Problem to work on ▸ The listing below should be printed exactly, every line of it. Skip the pictures.

★ ★ ★

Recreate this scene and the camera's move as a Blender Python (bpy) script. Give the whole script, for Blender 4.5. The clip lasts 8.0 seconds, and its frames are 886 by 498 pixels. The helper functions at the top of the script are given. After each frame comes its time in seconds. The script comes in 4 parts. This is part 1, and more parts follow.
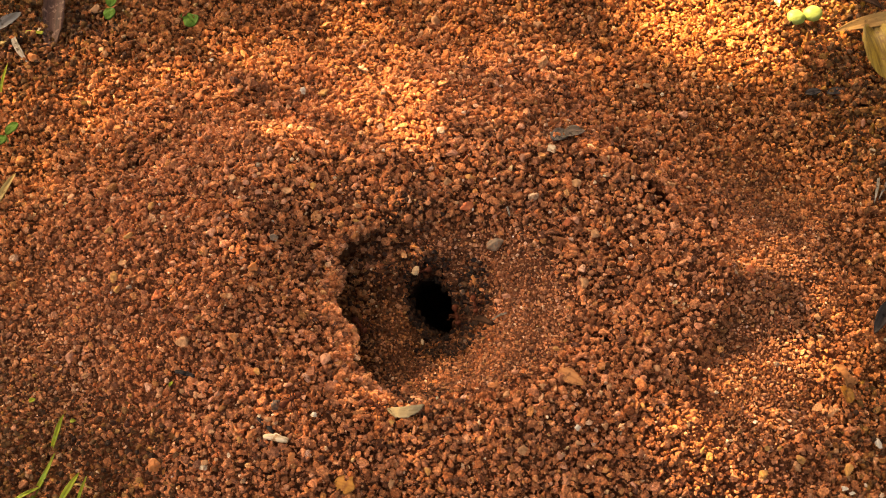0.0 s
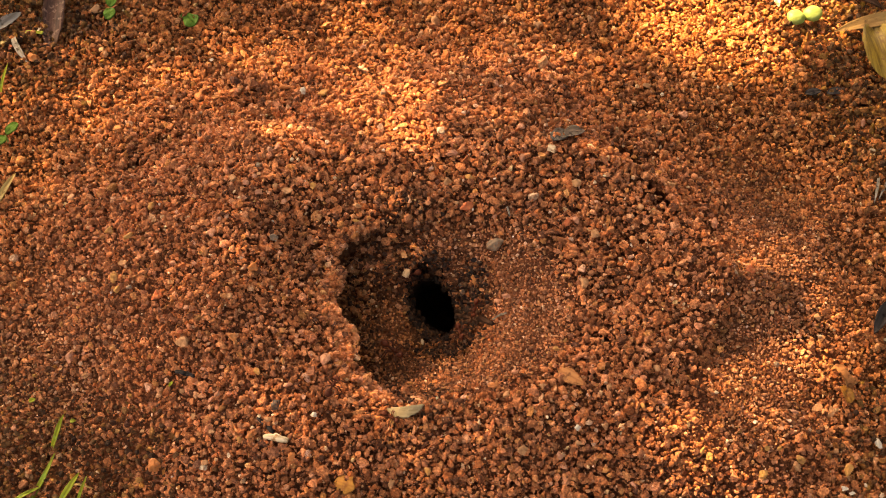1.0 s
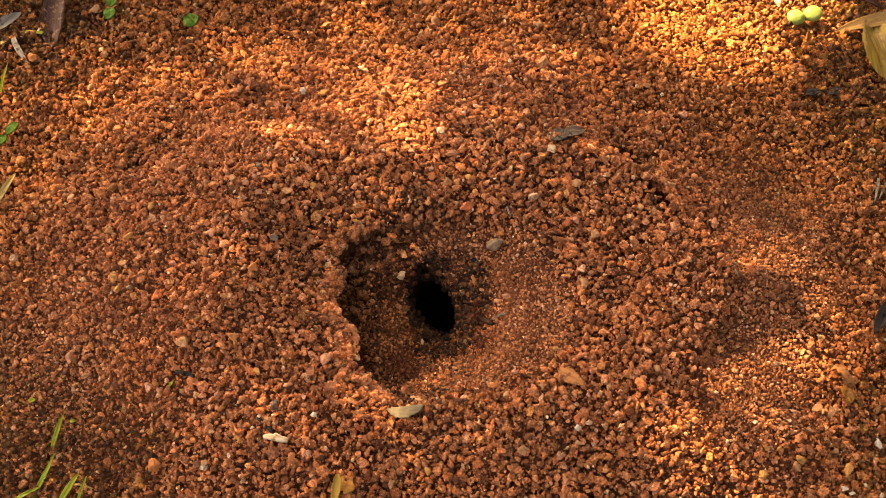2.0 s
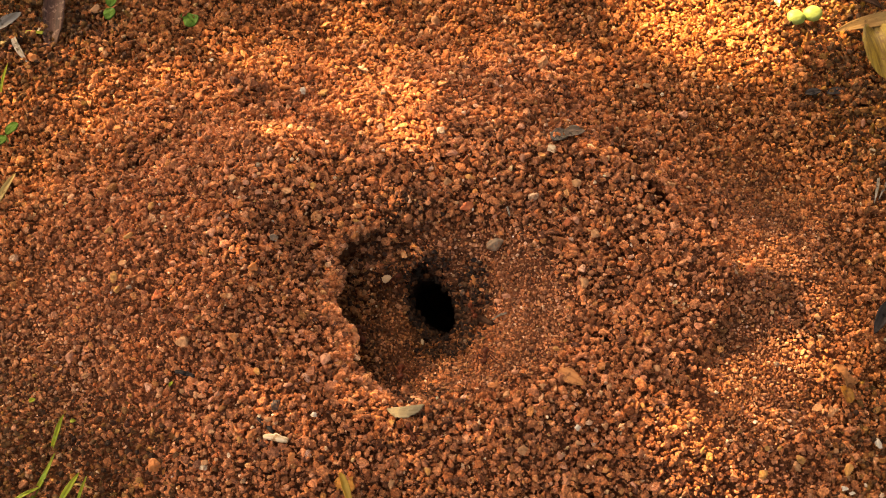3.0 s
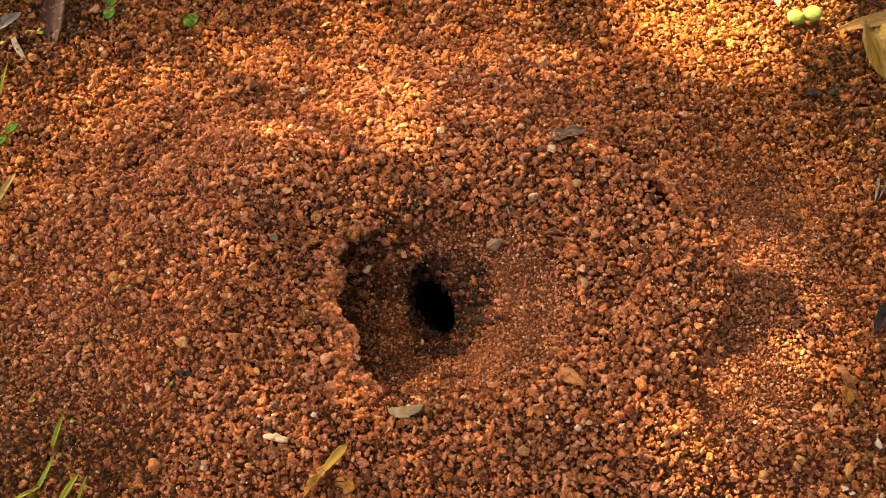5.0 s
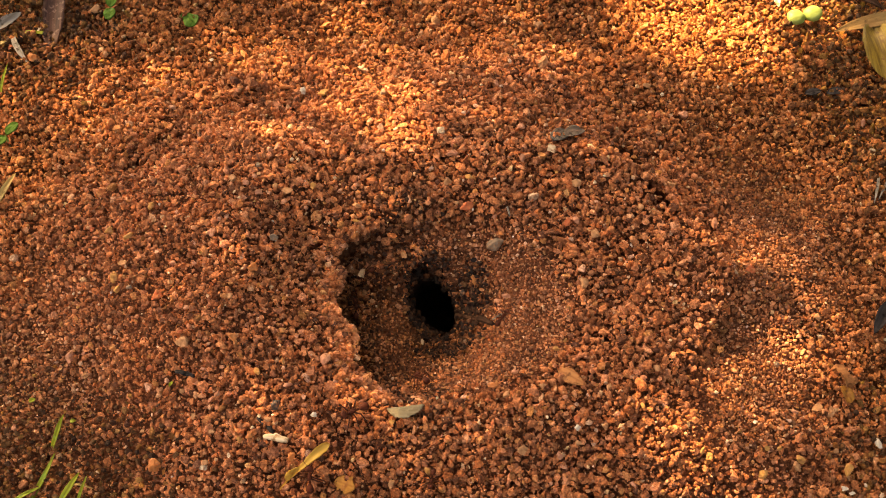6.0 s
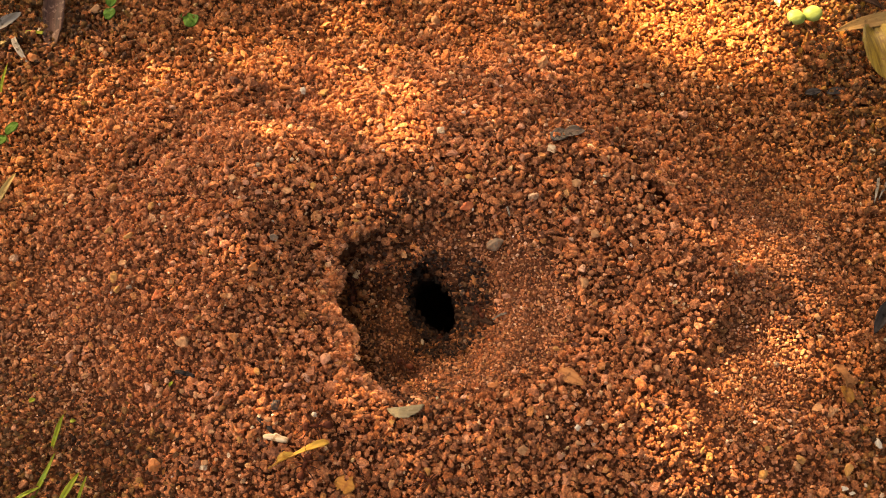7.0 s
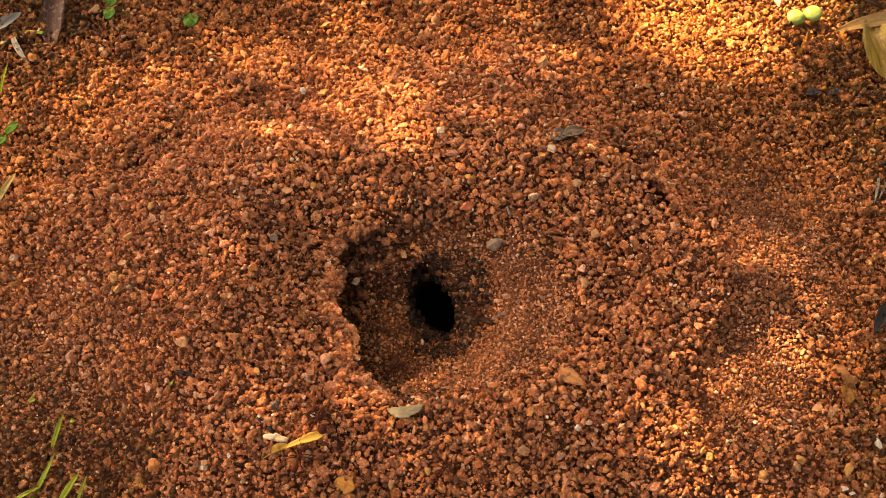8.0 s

★ ★ ★

Solution for this exercise ▸
Recreate this scene and the camera's move as a Blender Python (bpy) script. Give the whole script, for Blender 4.5. The clip lasts 8.0 seconds, and its frames are 886 by 498 pixels. The helper functions at the top of the script are given. After each frame comes its time in seconds. The script comes in 4 parts. This is part 1, and more parts follow.
0.0 s
1.0 s
2.0 s
3.0 s
5.0 s
6.0 s
7.0 s
8.0 s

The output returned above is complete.